This is a very interesting question, and I haven't tried to solve the problems you mention, but I don't think it's very difficult. (I'm familiar with the problems you describe since I use to work on HFT strategies for futures - though I never traded wheat, but oil and natgas present similar problems.)
- For the instruments, I'd use the same names as the exchange, including contract expiration codes. Just so it's nice. Also for spreads (more below).
- For margins, since those are held in separate accounts in cash, what you'd have to do is derive the payment requirements at EOD based on your positions. This would ideally be done by a script. Regardless, I would record the actual payments made in the cash accounts and the computations would be there for you to compute the daily transfers required.
- In order to mark to market you'd have to treat this like a cost basis adjustment, that is, make a transaction that empties out the account and replaces it with a new positions with the adjusted cost basis (and a cash leg).
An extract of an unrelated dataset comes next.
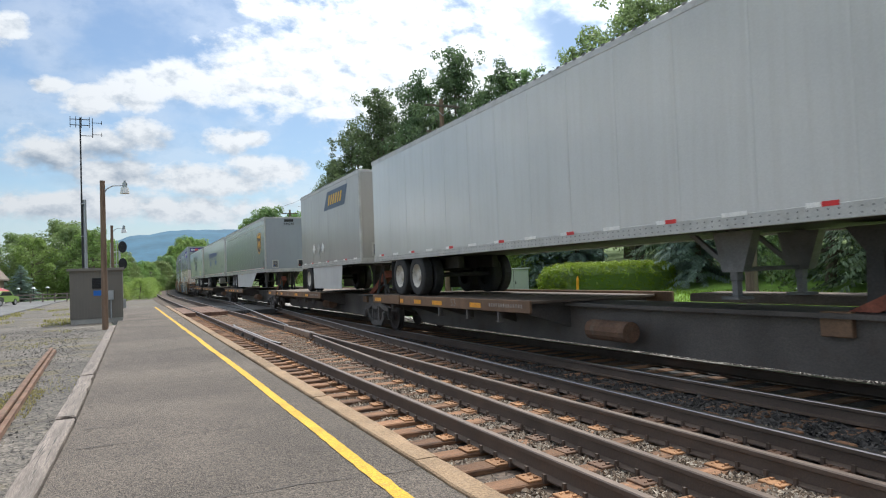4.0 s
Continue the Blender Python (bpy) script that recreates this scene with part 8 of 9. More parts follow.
# clipped hedge on the lawn
hedge = tagged(new("hedge"), "clipped bright green hedge on the lawn", "hedge")
hedge.matrix_basis = pose(16.6, 21.0, lie(16.6, 21.0), 0, 0, 6)
part("body", Shape().box(-2.9, 2.8, -0.76, 0.76, -0.2, 1.27, 0.3), leaf_oak, hedge)
stake = tagged(new("marker_stake"), "thin orange marker stake standing in front of the hedge", "stake")
stake.matrix_basis = pose(14.0, 19.55, lie(14.0, 19.55), 1.5, 2, 0)
top = 1.34 - lie(14.0, 19.55)
part("shaft", Shape().tube((0, 0, -0.2), (0, 0, top - 0.12), 0.045, 10, 0.045), orange_tape, stake)
part("cap", Shape().tube((0, 0, top - 0.12), (0, 0, top), 0.045, 10, 0.025), orange_tape, stake)
hr = np.random.RandomState(3)
hp = np.stack([hr.uniform(-3.05, 2.95, 9000), hr.uniform(-0.85, 0.85, 9000), 0.05 + hr.rand(9000) * 1.36], 1)
round_off = (np.abs(hp[:, 0]) / 3.1) ** 6 + (np.abs(hp[:, 1]) / 0.9) ** 5 + (hp[:, 2] / 1.42) ** 7
hp = hp[(round_off < 1.0) & (round_off > 0.58)]
bulk("leaves", leaf_cards(hp, np.full(len(hp), 0.10), 14, 0.034, 5, 0.8, 0.9), 4, leaf_hedge, hedge)


def weeds(name, count, area, leaf, seed, height=0.12, material=weed_leaf, label="thin yellow-green weeds in the gravel", keep=0.5):
    r = np.random.RandomState(seed)
    x0, x1, y0, y1 = area
    n = count
    x, y = r.uniform(x0, x1, n), r.uniform(y0, y1, n)
    ok = np.array([noise.noise(Vector((a * 0.55, b * 0.28, seed))) for a, b in zip(x, y)]) > 0.5 - keep
    x, y = x[ok], y[ok]
    n = len(x)
    a, tilt = r.rand(n) * math.tau, r.uniform(0.2, 0.9, n)
    h = height * (0.4 + r.rand(n))
    z = np.full(n, 0.03)
    p = np.stack([x, y, z], 1)
    d = np.stack([np.cos(a) * tilt, np.sin(a) * tilt, np.ones(n)], 1) * h[:, None]
    s = np.stack([-np.sin(a), np.cos(a), np.zeros(n)], 1) * leaf
    v = np.stack([p - s, p + s, p + d * 0.6 + s * 0.8, p + d - s * 0.1], 1).reshape(-1, 3)
    return tagged(bulk(name, v, 4, material), label, "weeds", kind="stuff")


weeds("yard_weeds", 9000, (-3.4, -0.85, 4.0, 30.0), 0.006, 2, 0.04, keep=0.08)
weeds("rail_moss", 2600, (-1.78, -1.22, 8.4, 12.6), 0.006, 5, 0.03, keep=0.7, label="mossy yellow-green weeds along the old rail")
weeds("far_yard_weeds", 9000, (-6.8, -1.0, 26.0, 60.0), 0.015, 9, 0.12, keep=0.3)
weeds("lawn_grass_blades", 24000, (11.6, 18.5, 2.0, 34.0), 0.012, 4, 0.1, leaf_hedge, "short bright lawn grass", 1.0)
for ob in [o for o in scene.objects if o.name.startswith("lawn_grass_blades")]:
    me = ob.data
    co = np.zeros(len(me.vertices) * 3, dtype=np.float32)
    me.vertices.foreach_get("co", co)
    co = co.reshape(-1, 3)
    co[:, 2] += np.array([lie(float(x), float(y)) for x, y, _ in co], dtype=np.float32)
    me.vertices.foreach_set("co", co.ravel())
    me.update()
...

Not be super pretty since you'd have one of those every day, but I think it would work.
- For hedging of differing contract sizes, I'd attach the contract sizes as meta-data on the commodity definitions and write a script to actual compute net exposures in terms of units (e.g., bushels). That's also how you'd deal with calendar spreads, you'd have a single instruments representing a long-short position, tracking your actual contract positions, and a script that computes your net/hedged exposure.
All in all, I don't think any of this is very challenging conceptually though it definitely requires some custom coding to produce the kinds of reports you would need.
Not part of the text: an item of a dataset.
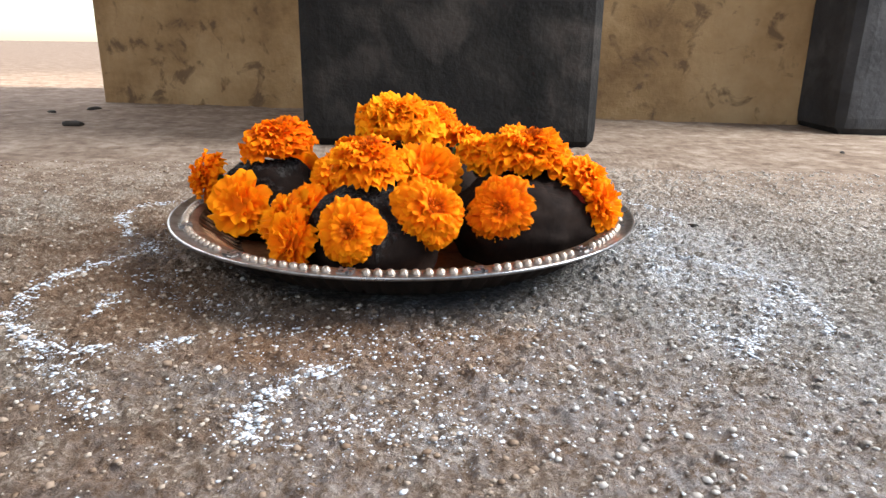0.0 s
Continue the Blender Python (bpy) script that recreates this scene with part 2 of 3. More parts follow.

Finally, if this is for infrequent investing or hedging of small numbers of contracts in a personal account it would make sense to include these in one's usual personal balance sheet, so I can see how using Beancount would be beneficial in that case, but if you're doing frequent trading (e.g. pairs trading with dozens or hundreds of trades/day) I think it that case you'd probably be better off writing something more custom and less general than Beancount, something just for your trading, based off of a table. All the reports you'd really use would be your custom ones anyhow. In that latter case I'm not sure how much benefit you'd get from the features Beancount provides and it might just be too slow for what you need.
In any case, let us know how it goes,